Na ocasião, a defesa do motorista alegou que o rapaz não teria fugido ou cometido omissão de socorro, justificando a retirada do jovem do local do acidente ao fato dele ter ficado “assustado”. O braço, segundo a defesa, foi pego por Allan e colocado em um balde de gelo na tentativa de possibilitar eventual reimplante.

O promotor Daniel Martori ofereceu denúncia contra Allan por homicídio doloso, mas não requereu a sua prisão. Ele seguiu a mesma interpretação jurídica da delegada Lilian Rodrigues Abdalla, responsável pelo inquérito policial, que também não viu a necessidade de se prender cautelarmente o acusado.

Apesar disso, ao receber a denúncia, o juiz Lellis Filho decretou a preventiva de ofício. De acordo com o magistrado, “a devastação física e material causada pela ocorrência corriqueira de tais delitos impactam a sociedade negativamente, acentuando as sempre decantadas impunidade e deficiência dos mecanismos persecutórios do Estado”.

O juiz também frisou que, conforme laudo pericial, “o automóvel imprimia velocidade própria para a decolagem de uma aeronave (133,9 km/k), tanto é que, efetivamente, decolou, mas, não sendo dotado de aerofólios aerodinâmicos próprios, descontrolou-se a máquina e houve a colisão”.

A ordem de prisão foi cumprida por policiais civis de Curitiba, onde Allan estuda Economia. Ele foi detido quando entrava na sala de aula. Ele demonstrou surpresa e indignação por ser detido na frente de colegas e professores. Apesar de ter domicílio em Santos, ele foi localizado por meio de perfil em uma rede social.

No Habeas Corpus, o advogado Eugênio Malavasi disse que a gravidade do acidente, por si só, não justifica a prisão preventiva do acusado, devendo ela ser considerada apenas na hipótese de eventual condenação, no momento da fixação da pena. Segundo o advogado, o estudante não criou qualquer embaraço à apuração do caso, fazendo jus a responder ao processo solto.

Motivos rejeitados
Não é a primeira vez que as alegações do juiz Edmundo Lellis Filho em suas decisões são rejeitadas no TJ-SP. Em fevereiro, a 14ª Câmara Criminal trancou um inquérito instaurado pelo magistrado contra uma mulher porque ele a considerou o “motivo” de um crime por ciúmes.

A mulher era testemunha e teve a prisão decretada.
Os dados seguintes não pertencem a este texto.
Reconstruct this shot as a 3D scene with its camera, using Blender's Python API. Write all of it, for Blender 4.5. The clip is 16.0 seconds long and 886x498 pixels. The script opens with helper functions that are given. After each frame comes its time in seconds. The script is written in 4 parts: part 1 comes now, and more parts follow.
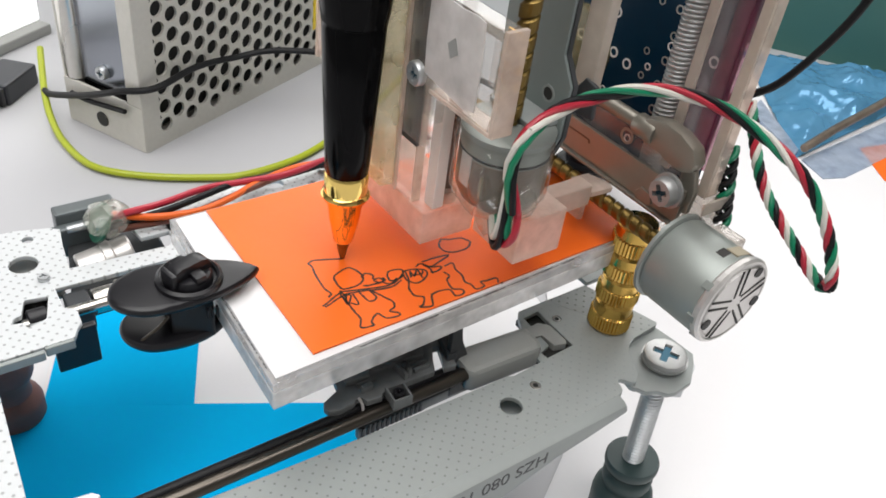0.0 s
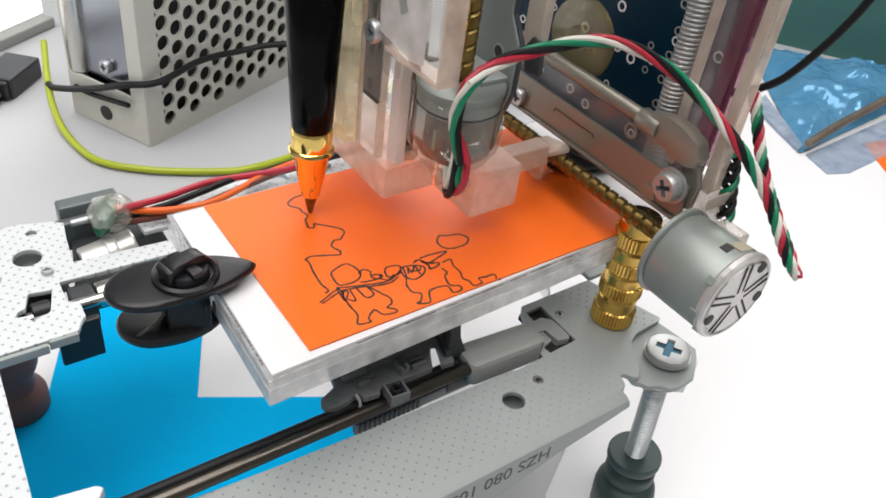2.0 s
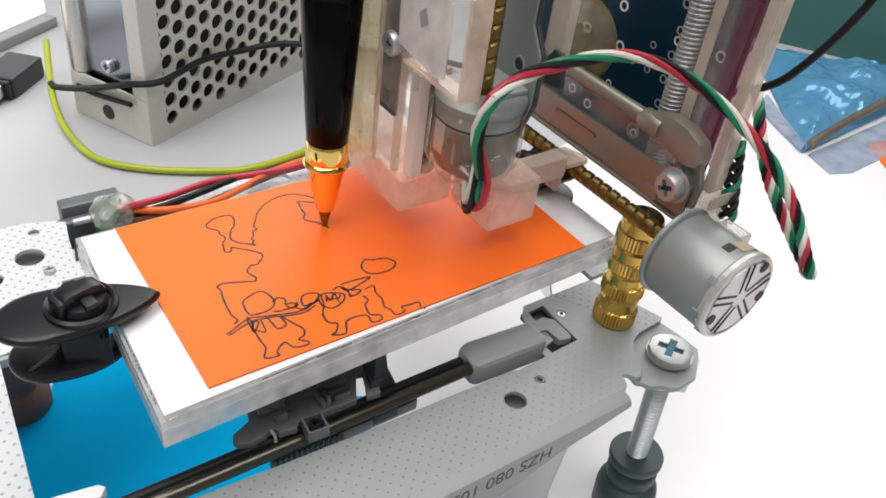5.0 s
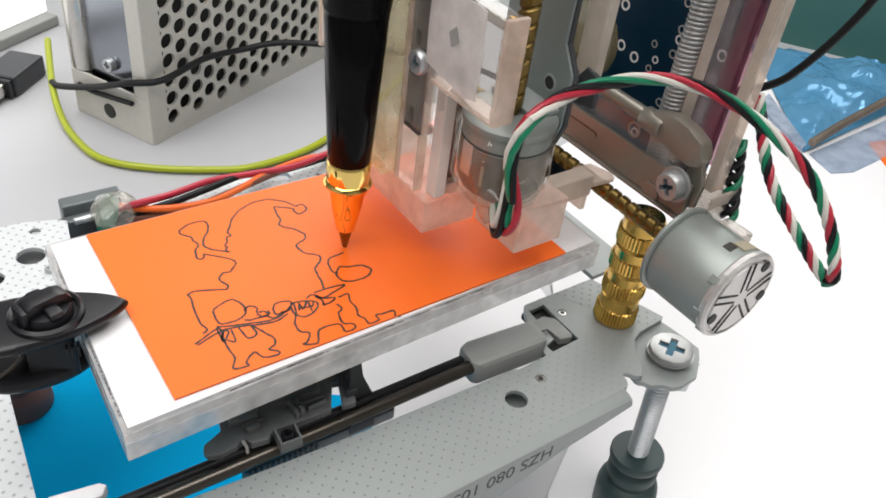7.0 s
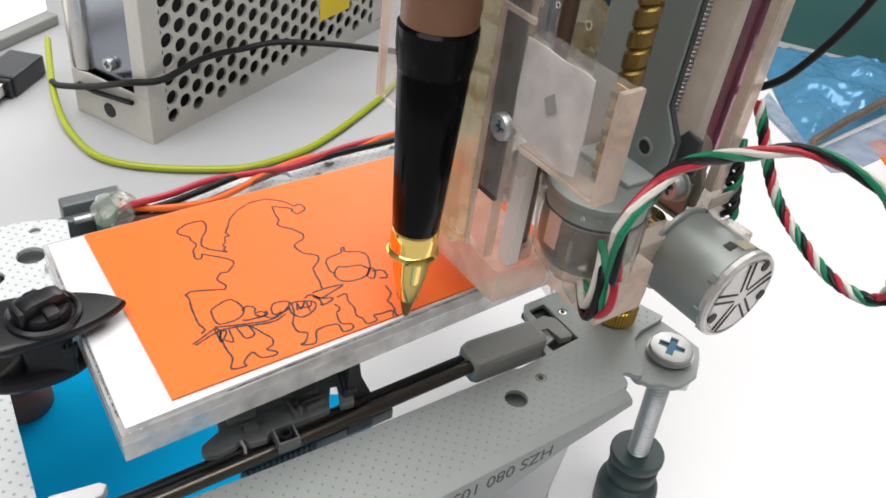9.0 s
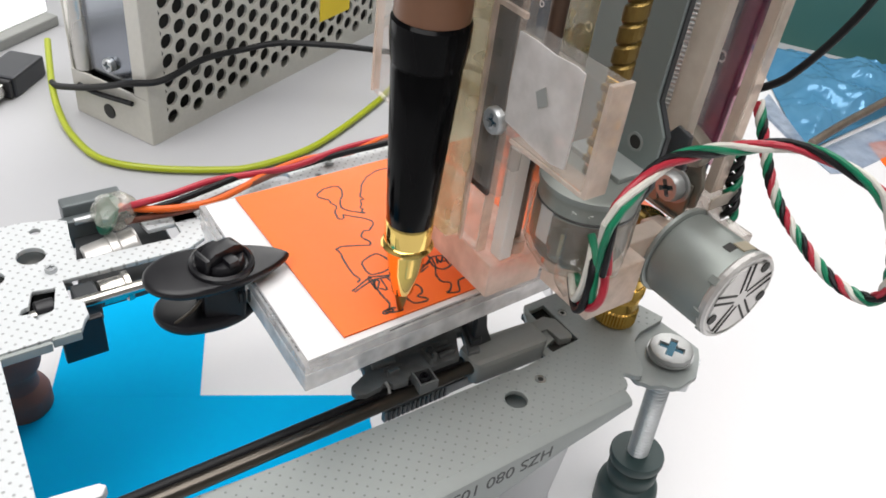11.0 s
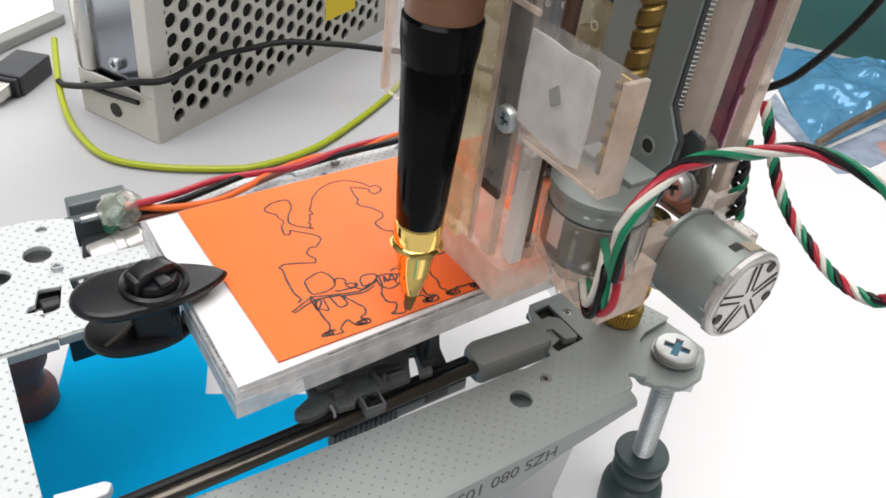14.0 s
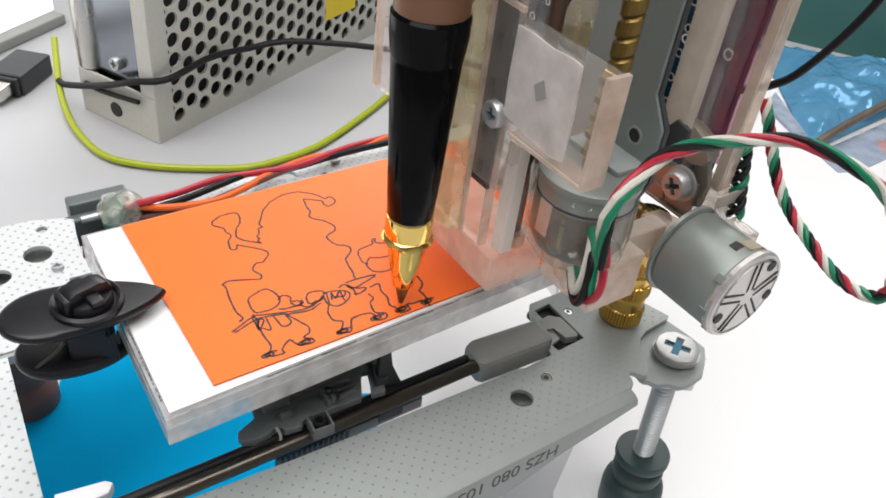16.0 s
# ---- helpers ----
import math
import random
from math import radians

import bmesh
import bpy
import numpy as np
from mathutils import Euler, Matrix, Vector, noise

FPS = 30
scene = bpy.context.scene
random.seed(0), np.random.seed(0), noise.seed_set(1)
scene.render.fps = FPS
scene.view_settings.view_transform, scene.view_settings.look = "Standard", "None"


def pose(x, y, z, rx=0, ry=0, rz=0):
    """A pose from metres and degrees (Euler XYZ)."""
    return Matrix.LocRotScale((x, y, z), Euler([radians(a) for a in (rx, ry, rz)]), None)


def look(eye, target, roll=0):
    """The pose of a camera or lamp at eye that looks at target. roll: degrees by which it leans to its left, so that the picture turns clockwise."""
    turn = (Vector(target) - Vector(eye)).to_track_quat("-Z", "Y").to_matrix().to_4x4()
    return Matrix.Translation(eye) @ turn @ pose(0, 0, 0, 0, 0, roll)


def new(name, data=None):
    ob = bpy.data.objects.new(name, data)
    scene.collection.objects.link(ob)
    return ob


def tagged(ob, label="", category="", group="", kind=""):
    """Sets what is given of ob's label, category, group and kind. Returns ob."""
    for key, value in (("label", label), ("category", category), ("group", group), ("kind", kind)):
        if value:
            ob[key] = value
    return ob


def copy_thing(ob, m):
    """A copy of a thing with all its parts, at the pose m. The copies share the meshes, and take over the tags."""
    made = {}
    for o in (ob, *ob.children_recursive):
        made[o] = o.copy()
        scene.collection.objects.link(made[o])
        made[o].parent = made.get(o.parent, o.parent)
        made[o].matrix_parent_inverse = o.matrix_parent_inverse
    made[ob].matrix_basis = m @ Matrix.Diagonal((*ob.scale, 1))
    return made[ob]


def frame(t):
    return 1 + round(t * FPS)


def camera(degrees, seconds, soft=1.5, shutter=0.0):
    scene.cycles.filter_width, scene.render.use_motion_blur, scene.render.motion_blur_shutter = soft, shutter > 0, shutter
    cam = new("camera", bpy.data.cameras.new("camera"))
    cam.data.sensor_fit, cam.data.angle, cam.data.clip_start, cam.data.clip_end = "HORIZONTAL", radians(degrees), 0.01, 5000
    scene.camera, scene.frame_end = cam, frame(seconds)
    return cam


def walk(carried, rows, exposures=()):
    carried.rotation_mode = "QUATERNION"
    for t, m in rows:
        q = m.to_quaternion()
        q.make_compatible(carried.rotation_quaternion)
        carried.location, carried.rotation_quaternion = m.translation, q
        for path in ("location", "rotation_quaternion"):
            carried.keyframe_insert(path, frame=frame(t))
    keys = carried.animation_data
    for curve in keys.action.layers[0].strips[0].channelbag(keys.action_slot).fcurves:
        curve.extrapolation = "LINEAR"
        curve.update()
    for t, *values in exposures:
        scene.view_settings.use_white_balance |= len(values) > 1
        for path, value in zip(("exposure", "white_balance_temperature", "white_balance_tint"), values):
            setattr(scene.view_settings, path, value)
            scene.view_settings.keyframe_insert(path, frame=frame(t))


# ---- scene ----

Ela não negou que mantinha um relacionamento com a vítima (seu namorado) e o autor do assassinato (seu ex-companheiro) — o homem foi condenado a 18 anos de reclusão. Para o juiz, as revelações da mulher “causaram séria perturbação, trazendo reforço à sensação pública de que se vive em uma sociedade impune e, eticamente, apodrecida em seus valores morais”.

Além de ordenar a instauração do inquérito, Lellis decretou, sem a ciência do MP, a prisão preventiva da mulher. A ordem de captura foi cumprida em 26 de outubro de 2016 e a mulher foi solta seis dias depois, por determinação do próprio juiz. Isso porque o promotor Cássio Serra Sartori não ofereceu denúncia contra a testemunha. Sem vislumbrar qualquer indício contra ela, o promotor classificou a prisão de “arbitrária e abusiva”.

Em outro caso, a 15ª Câmara Criminal suspendeu apuração aberta pelo juiz contra seis policiais suspeitos de homicídio, mesmo após o Ministério Público ter se manifestado pelo arquivamento devido à ausência de indícios mínimos de autoria. Em 2016, Lellis Filho identificou lacunas na apuração da morte de um adolescente de 17 anos, ocorrida em 2014.

Na ocasião, o juiz determinou a reconstituição do caso e, para que isso ocorresse sem qualquer interferência, mandou prender os seis PMs em caráter temporário, sem a prévia ciência do MP. Os policiais foram soltos em seguida e seus advogados reclamaram de cerceamento de defesa.

Por não concordar com as razões de arquivamento da promotoria, o juiz remeteu o procedimento à Procuradoria-Geral de Justiça, que confirmou o parecer do promotor. Mesmo assim, Lellis Filho não arquivou a apuração contra os PMs, o que só foi revertido no TJ-SP.